__Task prompt__: Transcribe the records that follow. Keep every word exactly, and drop the pictures.
# START OF Dataset rows
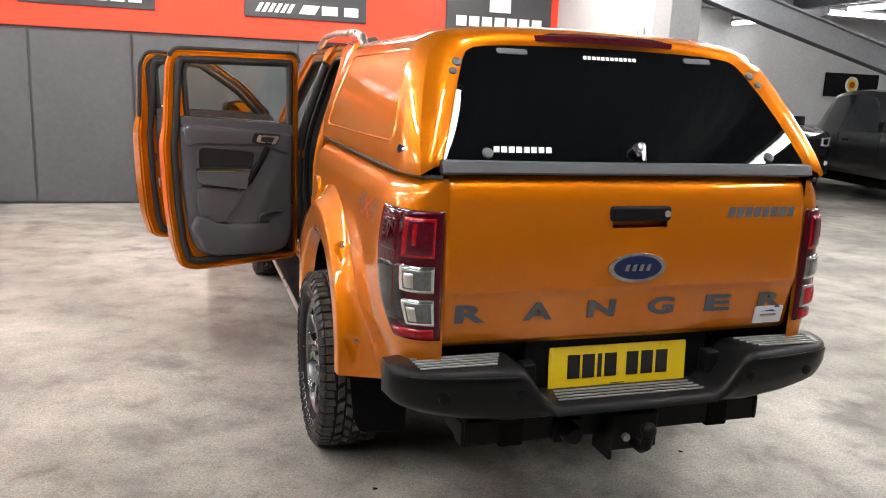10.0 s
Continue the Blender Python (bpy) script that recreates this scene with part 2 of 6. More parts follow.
ROPEBLUE = simple("blue_plastic", (0.03, 0.06, 0.30), 0.5, noise_scale=20, amount=0.1)
REDWALL = simple("red_painted_wall", (0.78, 0.055, 0.018), 0.6, noise_scale=1.3, amount=0.07, bump=0.2, bump_scale=80)
REDSTEEL = simple("red_painted_steel", (0.86, 0.075, 0.028), 0.45, noise_scale=2, amount=0.08, bump=0.2, bump_scale=40)
GREEN = simple("lime_green_wall", (0.22, 0.56, 0.012), 0.6, noise_scale=1.5, amount=0.07)
GREYCLAD = simple("dark_grey_cladding", (0.085, 0.09, 0.098), 0.5, noise_scale=1.2, amount=0.14, bump=0.15, bump_scale=60)
SIGN = simple("charcoal_sign_board", (0.035, 0.037, 0.042), 0.5, noise_scale=4, amount=0.15)
SIGNWHITE = simple("white_sign_paint", (0.75, 0.76, 0.76), 0.5, noise_scale=8, amount=0.04)
BLOCK = simple("painted_block", (0.25, 0.25, 0.26), 0.75, noise_scale=5, amount=0.10, bump=0.6, bump_scale=120)
MORTAR = simple("block_mortar", (0.20, 0.20, 0.21), 0.85, noise_scale=20, amount=0.15, bump=0.5, bump_scale=150)
GREYPOST = simple("grey_pillar_paint", (0.20, 0.205, 0.215), 0.6, noise_scale=2, amount=0.12, bump=0.15, bump_scale=60)
UPPERWALL = simple("pale_upper_plaster", (0.34, 0.33, 0.325), 0.8, noise_scale=3, amount=0.08, bump=0.2, bump_scale=60)
PLASTER = simple("grey_hall_wall", (0.50, 0.51, 0.53), 0.8, noise_scale=1.5, amount=0.12, bump=0.2, bump_scale=60)
STEEL = simple("grey_roof_steel", (0.17, 0.178, 0.195), 0.5, 0.3, noise_scale=2, amount=0.2)
DECK = simple("corrugated_roof_deck", (0.040, 0.042, 0.047), 0.6, 0.1, noise_scale=2, amount=0.25)
TUBE = simple("fluorescent_tube", (1.0, 0.965, 0.92), 0.4, emit=TUBE_GLOW)
# same tube at a lower glow, to hold back fill light from afar
TUBE_DIM = simple("dimmed_fluorescent_tube", (1.0, 0.965, 0.92), 0.4, emit=TUBE_GLOW * 0.4)
FITTING = simple("white_batten", (0.7, 0.7, 0.7), 0.4, noise_scale=6, amount=0.05)
GLASS = simple("clear_car_glass", (0.80, 0.86, 0.85), 0.01, trans=1.0)
TINT = simple("tinted_windscreen", (0.03, 0.036, 0.04), 0.03, coat=1.0, noise_scale=1.5, amount=0.3)
CASEGREEN = simple("olive_suitcase_shell", (0.060, 0.066, 0.052), 0.5, noise_scale=8, amount=0.2, bump=0.2, bump_scale=150)
GOLD = simple("old_gold_paint", (0.42, 0.27, 0.085), 0.5, 0.2, noise_scale=18, amount=0.45, bump=0.4, bump_scale=90)
ROPE = simple("tan_rope", (0.40, 0.30, 0.17), 0.85, noise_scale=40, amount=0.3, bump=0.6, bump_scale=200)
BROWNPLY = simple("tan_board", (0.25, 0.18, 0.11), 0.8, noise_scale=8, amount=0.3)

# extra sheen on the pad, standing in for a bright reflection
SHEEN.node_tree.nodes["Principled BSDF"].inputs["Sheen Weight"].default_value = 0.7
SHEEN.node_tree.nodes["Principled BSDF"].inputs["Sheen Roughness"].default_value = 0.35


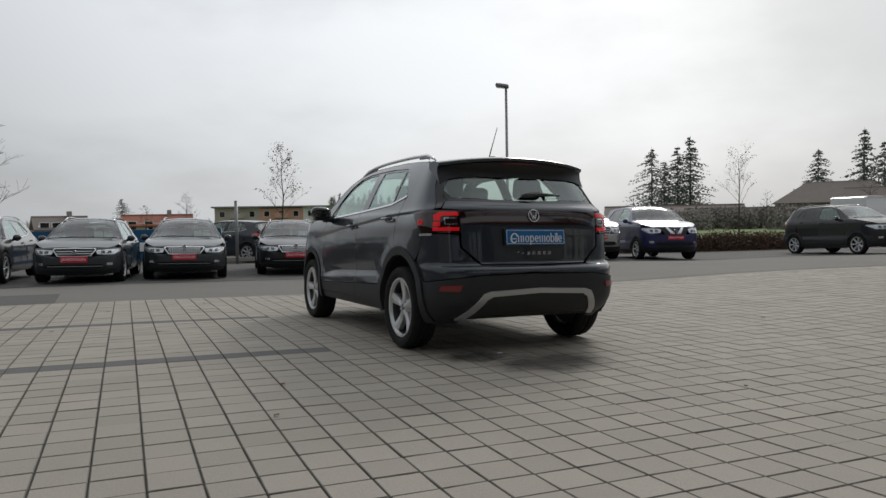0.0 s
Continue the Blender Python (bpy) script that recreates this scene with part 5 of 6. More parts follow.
# END OF Dataset rows
__The reply__:
10.0 s
Continue the Blender Python (bpy) script that recreates this scene with part 2 of 6. More parts follow.
ROPEBLUE = simple("blue_plastic", (0.03, 0.06, 0.30), 0.5, noise_scale=20, amount=0.1)
REDWALL = simple("red_painted_wall", (0.78, 0.055, 0.018), 0.6, noise_scale=1.3, amount=0.07, bump=0.2, bump_scale=80)
REDSTEEL = simple("red_painted_steel", (0.86, 0.075, 0.028), 0.45, noise_scale=2, amount=0.08, bump=0.2, bump_scale=40)
GREEN = simple("lime_green_wall", (0.22, 0.56, 0.012), 0.6, noise_scale=1.5, amount=0.07)
GREYCLAD = simple("dark_grey_cladding", (0.085, 0.09, 0.098), 0.5, noise_scale=1.2, amount=0.14, bump=0.15, bump_scale=60)
SIGN = simple("charcoal_sign_board", (0.035, 0.037, 0.042), 0.5, noise_scale=4, amount=0.15)
SIGNWHITE = simple("white_sign_paint", (0.75, 0.76, 0.76), 0.5, noise_scale=8, amount=0.04)
BLOCK = simple("painted_block", (0.25, 0.25, 0.26), 0.75, noise_scale=5, amount=0.10, bump=0.6, bump_scale=120)
MORTAR = simple("block_mortar", (0.20, 0.20, 0.21), 0.85, noise_scale=20, amount=0.15, bump=0.5, bump_scale=150)
GREYPOST = simple("grey_pillar_paint", (0.20, 0.205, 0.215), 0.6, noise_scale=2, amount=0.12, bump=0.15, bump_scale=60)
UPPERWALL = simple("pale_upper_plaster", (0.34, 0.33, 0.325), 0.8, noise_scale=3, amount=0.08, bump=0.2, bump_scale=60)
PLASTER = simple("grey_hall_wall", (0.50, 0.51, 0.53), 0.8, noise_scale=1.5, amount=0.12, bump=0.2, bump_scale=60)
STEEL = simple("grey_roof_steel", (0.17, 0.178, 0.195), 0.5, 0.3, noise_scale=2, amount=0.2)
DECK = simple("corrugated_roof_deck", (0.040, 0.042, 0.047), 0.6, 0.1, noise_scale=2, amount=0.25)
TUBE = simple("fluorescent_tube", (1.0, 0.965, 0.92), 0.4, emit=TUBE_GLOW)
# same tube at a lower glow, to hold back fill light from afar
TUBE_DIM = simple("dimmed_fluorescent_tube", (1.0, 0.965, 0.92), 0.4, emit=TUBE_GLOW * 0.4)
FITTING = simple("white_batten", (0.7, 0.7, 0.7), 0.4, noise_scale=6, amount=0.05)
GLASS = simple("clear_car_glass", (0.80, 0.86, 0.85), 0.01, trans=1.0)
TINT = simple("tinted_windscreen", (0.03, 0.036, 0.04), 0.03, coat=1.0, noise_scale=1.5, amount=0.3)
CASEGREEN = simple("olive_suitcase_shell", (0.060, 0.066, 0.052), 0.5, noise_scale=8, amount=0.2, bump=0.2, bump_scale=150)
GOLD = simple("old_gold_paint", (0.42, 0.27, 0.085), 0.5, 0.2, noise_scale=18, amount=0.45, bump=0.4, bump_scale=90)
ROPE = simple("tan_rope", (0.40, 0.30, 0.17), 0.85, noise_scale=40, amount=0.3, bump=0.6, bump_scale=200)
BROWNPLY = simple("tan_board", (0.25, 0.18, 0.11), 0.8, noise_scale=8, amount=0.3)

# extra sheen on the pad, standing in for a bright reflection
SHEEN.node_tree.nodes["Principled BSDF"].inputs["Sheen Weight"].default_value = 0.7
SHEEN.node_tree.nodes["Principled BSDF"].inputs["Sheen Roughness"].default_value = 0.35


0.0 s
Continue the Blender Python (bpy) script that recreates this scene with part 5 of 6. More parts follow.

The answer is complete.